### [Direction]
The entries below should be quoted exactly, with no pictures carried over.

### [Input]
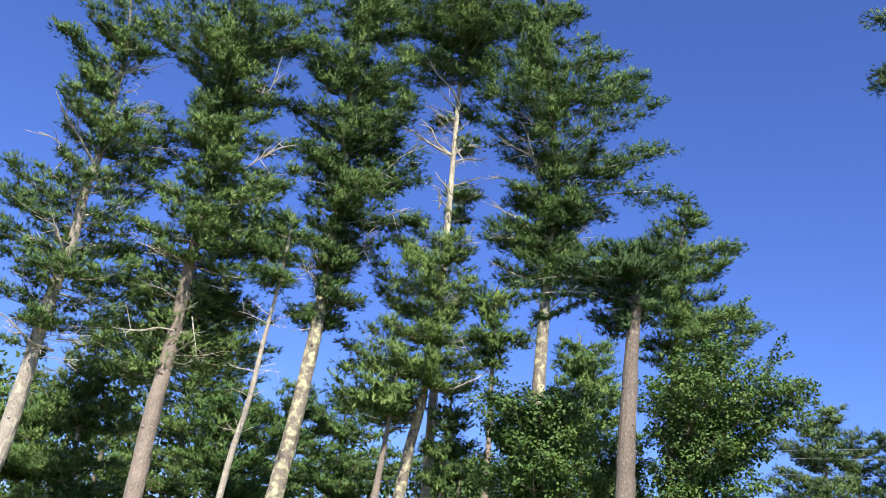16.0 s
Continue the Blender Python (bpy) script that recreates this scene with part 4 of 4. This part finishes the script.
TREE_M3 = ((-16.92, 20.4), [(0, 3.38), (-0.09, 4.91), (-0.17, 6.19)],
    [(-1, 6.26), (-0.21, 6.77), (0.69, 6.61), (-1.02, 5.44), (0.89, 5.82), (-0.07, 5.87), (-0.51, 5.18), (0.6, 5.15), (-0.77, 6.54)],
    [],
    [])
leafy("maple", "low leafy maple shoots between the pine trunk and the maples", TREE_M3, 79, r_foot=0.1, fill=50, low=2, look_=MAPLE)
TREE_U1 = ((-0.13, 37.0), [(-0, 2.95), (-0.09, 5.55), (-0.31, 8.3), (-0.52, 10.72)],
    [(-3.08, 8.87), (-2.8, 8.17), (-1.7, 9.94), (0.99, 10.47), (1.93, 9.28), (2.7, 8.35), (4.12, 7.46), (-3.86, 7.2), (-0.53, 10.92), (-1.23, 10.2), (0.24, 9.76), (-2.48, 6.83), (0.76, 8.34), (2.67, 6.54), (-3.35, 5.9), (-1.14, 8.27), (1.73, 6.97), (-0.16, 7.37), (-1.88, 8.72), (3.83, 6.13), (-2.76, 9.54), (1.44, 9.8)],
    [],
    [])
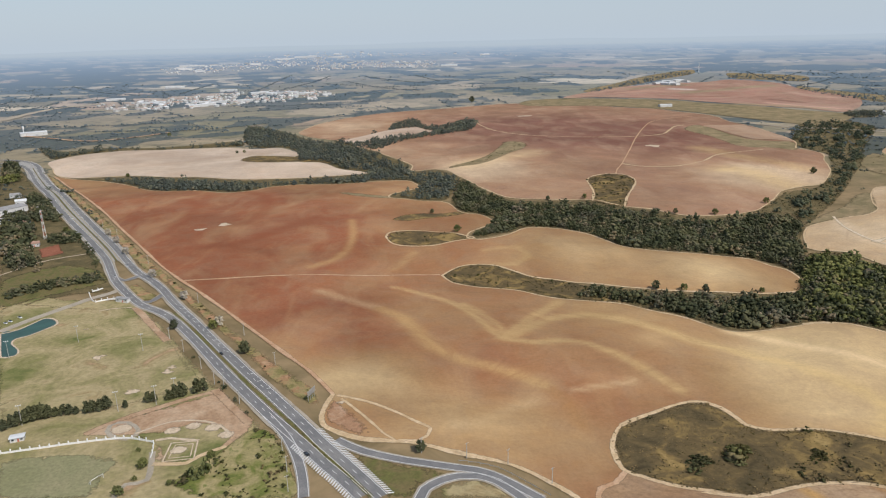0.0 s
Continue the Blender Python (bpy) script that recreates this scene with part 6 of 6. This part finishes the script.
# ---- buildings ----
def house(w, d, h, roof, label, category="house", group="", gable=True, doors=1):
    """A walled building with an overhanging roof, windows and a door."""
    t = root("house" if category == "house" else "warehouse", label, category, group)
    part("wall", box(bmesh.new(), (w, d, h), (0, 0, h / 2 - 0.3)), M_WALL, t)
    bm = bmesh.new()
    rise = d * (0.22 if gable else 0.07)
    e_ = 0.6
    v = [bm.verts.new(q) for q in ((-w / 2 - e_, -d / 2 - e_, h - 0.3), (w / 2 + e_, -d / 2 - e_, h - 0.3), (w / 2 + e_, d / 2 + e_, h - 0.3), (-w / 2 - e_, d / 2 + e_, h - 0.3), (-w / 2 - e_, 0, h - 0.3 + rise), (w / 2 + e_, 0, h - 0.3 + rise))]
    for f in ((0, 1, 5, 4), (2, 3, 4, 5), (0, 4, 3), (1, 2, 5), (0, 3, 2, 1)):
        bm.faces.new([v[i] for i in f])
    part("roof", bm, roof, t)
    part("door", box(bmesh.new(), (1.0 if category == "house" else 4.0, 0.12, 2.1 if category == "house" else 4.0), (w * 0.1, -d / 2 - 0.03, 1.0 if category == "house" else 1.9)), M_RUST if category == "house" else M_STEEL, t)
    for k in (-0.3, 0.35):
        opening = part("window", box(bmesh.new(), (1.6, 0.12, 1.3), (w * k, -d / 2 - 0.03, h * 0.52)), M_WHITE, t)
        part("pane", box(bmesh.new(), (1.36, 0.06, 1.06), (w * k, -d / 2 - 0.08, h * 0.52)), M_GLASS, opening)
    return t


def scatter_town(key, count, protos, seed, size=(0.8, 1.3)):
    """Copies of a few buildings set at random, in rows, over a part of the plan."""
    r_ = np.random.default_rng(seed)
    ring = np.array(PLAN[key], float)
    lo, hi = ring.min(0), ring.max(0)
    way = r_.uniform(0, 90)
    made, tries = 0, 0
    while made < count and tries < 5000:
        tries += 1
        x, y = r_.uniform(lo[0], hi[0]), r_.uniform(lo[1], hi[1])
        if not inside(np.array([x]), np.array([y]), ring)[0]:
            continue
        s = r_.uniform(*size)
        copy_at(protos[r_.integers(len(protos))], x, y, way + 90 * int(r_.integers(4)) + r_.normal(0, 4), 0, (s * r_.uniform(0.8, 1.4), s, s))
        made += 1


HOUSES = [stand(house(12, 9, 4.2, M_ROOF_RED, "small house with a clay tile roof", group="far town houses"), *(-461.6, 752.7), 25),
          stand(house(13, 9, 5.5, M_ROOF_GREY, "small house with a grey fibre roof", group="far town houses"), *(-555.6, 871.6), 35),
          stand(house(14, 10, 6.0, M_ROOF_WHITE, "pale house with a light roof", group="far town houses"), *(-601.1, 970.8), 30)]
SHEDS = [stand(house(46, 24, 8.0, M_ROOF_GREY, "grey-roofed warehouse beside the motorway", "warehouse", "warehouses", False), *(-588.9, 915.2), 58),
         stand(house(60, 26, 9.0, M_ROOF_WHITE, "long white warehouse with a pale metal roof", "warehouse", "warehouses", False), *(-1040.2, 1788.5), 35)]
PALE_HOUSES = [HOUSES[1], HOUSES[2], HOUSES[2], HOUSES[2], HOUSES[2], HOUSES[2], HOUSES[0]]
for x, y, turn in ((*(-559.6, 863.5), 30), (*(-530.1, 856.2), 20), (*(-547.6, 927.8), 60), (*(-643.0, 1028.1), 10), (*(-479.6, 724.4), 25), (*(-460.2, 711.4), 40)):
    copy_at(HOUSES[int(x) % 2], x, y, turn)
for key, n_, kinds, seed, size in (("town_a", 24, PALE_HOUSES + SHEDS, 1, (0.8, 1.2)), ("town_b", 12, SHEDS, 2, (0.5, 1.0)), ("town_c", 10, SHEDS, 3, (0.5, 0.9)), ("town_d", 24, PALE_HOUSES + SHEDS, 4, (0.7, 1.1)), ("town_e", 26, HOUSES + SHEDS, 5, (0.7, 1.2)), ("town_f", 9, HOUSES, 6, (0.9, 1.4)), ("town_g", 9, HOUSES, 7, (0.9, 1.4)), ("town_h", 9, HOUSES[2:] + SHEDS, 8, (0.7, 1.0)), ("town_i", 10, HOUSES + SHEDS, 9, (0.9, 1.4)), ("town_j", 14, SHEDS, 10, (0.5, 0.9))):
    scatter_town(key, n_, kinds, seed, size)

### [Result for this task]
16.0 s
Continue the Blender Python (bpy) script that recreates this scene with part 4 of 4. This part finishes the script.
TREE_M3 = ((-16.92, 20.4), [(0, 3.38), (-0.09, 4.91), (-0.17, 6.19)],
    [(-1, 6.26), (-0.21, 6.77), (0.69, 6.61), (-1.02, 5.44), (0.89, 5.82), (-0.07, 5.87), (-0.51, 5.18), (0.6, 5.15), (-0.77, 6.54)],
    [],
    [])
leafy("maple", "low leafy maple shoots between the pine trunk and the maples", TREE_M3, 79, r_foot=0.1, fill=50, low=2, look_=MAPLE)
TREE_U1 = ((-0.13, 37.0), [(-0, 2.95), (-0.09, 5.55), (-0.31, 8.3), (-0.52, 10.72)],
    [(-3.08, 8.87), (-2.8, 8.17), (-1.7, 9.94), (0.99, 10.47), (1.93, 9.28), (2.7, 8.35), (4.12, 7.46), (-3.86, 7.2), (-0.53, 10.92), (-1.23, 10.2), (0.24, 9.76), (-2.48, 6.83), (0.76, 8.34), (2.67, 6.54), (-3.35, 5.9), (-1.14, 8.27), (1.73, 6.97), (-0.16, 7.37), (-1.88, 8.72), (3.83, 6.13), (-2.76, 9.54), (1.44, 9.8)],
    [],
    [])
0.0 s
Continue the Blender Python (bpy) script that recreates this scene with part 6 of 6. This part finishes the script.
# ---- buildings ----
def house(w, d, h, roof, label, category="house", group="", gable=True, doors=1):
    """A walled building with an overhanging roof, windows and a door."""
    t = root("house" if category == "house" else "warehouse", label, category, group)
    part("wall", box(bmesh.new(), (w, d, h), (0, 0, h / 2 - 0.3)), M_WALL, t)
    bm = bmesh.new()
    rise = d * (0.22 if gable else 0.07)
    e_ = 0.6
    v = [bm.verts.new(q) for q in ((-w / 2 - e_, -d / 2 - e_, h - 0.3), (w / 2 + e_, -d / 2 - e_, h - 0.3), (w / 2 + e_, d / 2 + e_, h - 0.3), (-w / 2 - e_, d / 2 + e_, h - 0.3), (-w / 2 - e_, 0, h - 0.3 + rise), (w / 2 + e_, 0, h - 0.3 + rise))]
    for f in ((0, 1, 5, 4), (2, 3, 4, 5), (0, 4, 3), (1, 2, 5), (0, 3, 2, 1)):
        bm.faces.new([v[i] for i in f])
    part("roof", bm, roof, t)
    part("door", box(bmesh.new(), (1.0 if category == "house" else 4.0, 0.12, 2.1 if category == "house" else 4.0), (w * 0.1, -d / 2 - 0.03, 1.0 if category == "house" else 1.9)), M_RUST if category == "house" else M_STEEL, t)
    for k in (-0.3, 0.35):
        opening = part("window", box(bmesh.new(), (1.6, 0.12, 1.3), (w * k, -d / 2 - 0.03, h * 0.52)), M_WHITE, t)
        part("pane", box(bmesh.new(), (1.36, 0.06, 1.06), (w * k, -d / 2 - 0.08, h * 0.52)), M_GLASS, opening)
    return t


def scatter_town(key, count, protos, seed, size=(0.8, 1.3)):
    """Copies of a few buildings set at random, in rows, over a part of the plan."""
    r_ = np.random.default_rng(seed)
    ring = np.array(PLAN[key], float)
    lo, hi = ring.min(0), ring.max(0)
    way = r_.uniform(0, 90)
    made, tries = 0, 0
    while made < count and tries < 5000:
        tries += 1
        x, y = r_.uniform(lo[0], hi[0]), r_.uniform(lo[1], hi[1])
        if not inside(np.array([x]), np.array([y]), ring)[0]:
            continue
        s = r_.uniform(*size)
        copy_at(protos[r_.integers(len(protos))], x, y, way + 90 * int(r_.integers(4)) + r_.normal(0, 4), 0, (s * r_.uniform(0.8, 1.4), s, s))
        made += 1


HOUSES = [stand(house(12, 9, 4.2, M_ROOF_RED, "small house with a clay tile roof", group="far town houses"), *(-461.6, 752.7), 25),
          stand(house(13, 9, 5.5, M_ROOF_GREY, "small house with a grey fibre roof", group="far town houses"), *(-555.6, 871.6), 35),
          stand(house(14, 10, 6.0, M_ROOF_WHITE, "pale house with a light roof", group="far town houses"), *(-601.1, 970.8), 30)]
SHEDS = [stand(house(46, 24, 8.0, M_ROOF_GREY, "grey-roofed warehouse beside the motorway", "warehouse", "warehouses", False), *(-588.9, 915.2), 58),
         stand(house(60, 26, 9.0, M_ROOF_WHITE, "long white warehouse with a pale metal roof", "warehouse", "warehouses", False), *(-1040.2, 1788.5), 35)]
PALE_HOUSES = [HOUSES[1], HOUSES[2], HOUSES[2], HOUSES[2], HOUSES[2], HOUSES[2], HOUSES[0]]
for x, y, turn in ((*(-559.6, 863.5), 30), (*(-530.1, 856.2), 20), (*(-547.6, 927.8), 60), (*(-643.0, 1028.1), 10), (*(-479.6, 724.4), 25), (*(-460.2, 711.4), 40)):
    copy_at(HOUSES[int(x) % 2], x, y, turn)
for key, n_, kinds, seed, size in (("town_a", 24, PALE_HOUSES + SHEDS, 1, (0.8, 1.2)), ("town_b", 12, SHEDS, 2, (0.5, 1.0)), ("town_c", 10, SHEDS, 3, (0.5, 0.9)), ("town_d", 24, PALE_HOUSES + SHEDS, 4, (0.7, 1.1)), ("town_e", 26, HOUSES + SHEDS, 5, (0.7, 1.2)), ("town_f", 9, HOUSES, 6, (0.9, 1.4)), ("town_g", 9, HOUSES, 7, (0.9, 1.4)), ("town_h", 9, HOUSES[2:] + SHEDS, 8, (0.7, 1.0)), ("town_i", 10, HOUSES + SHEDS, 9, (0.9, 1.4)), ("town_j", 14, SHEDS, 10, (0.5, 0.9))):
    scatter_town(key, n_, kinds, seed, size)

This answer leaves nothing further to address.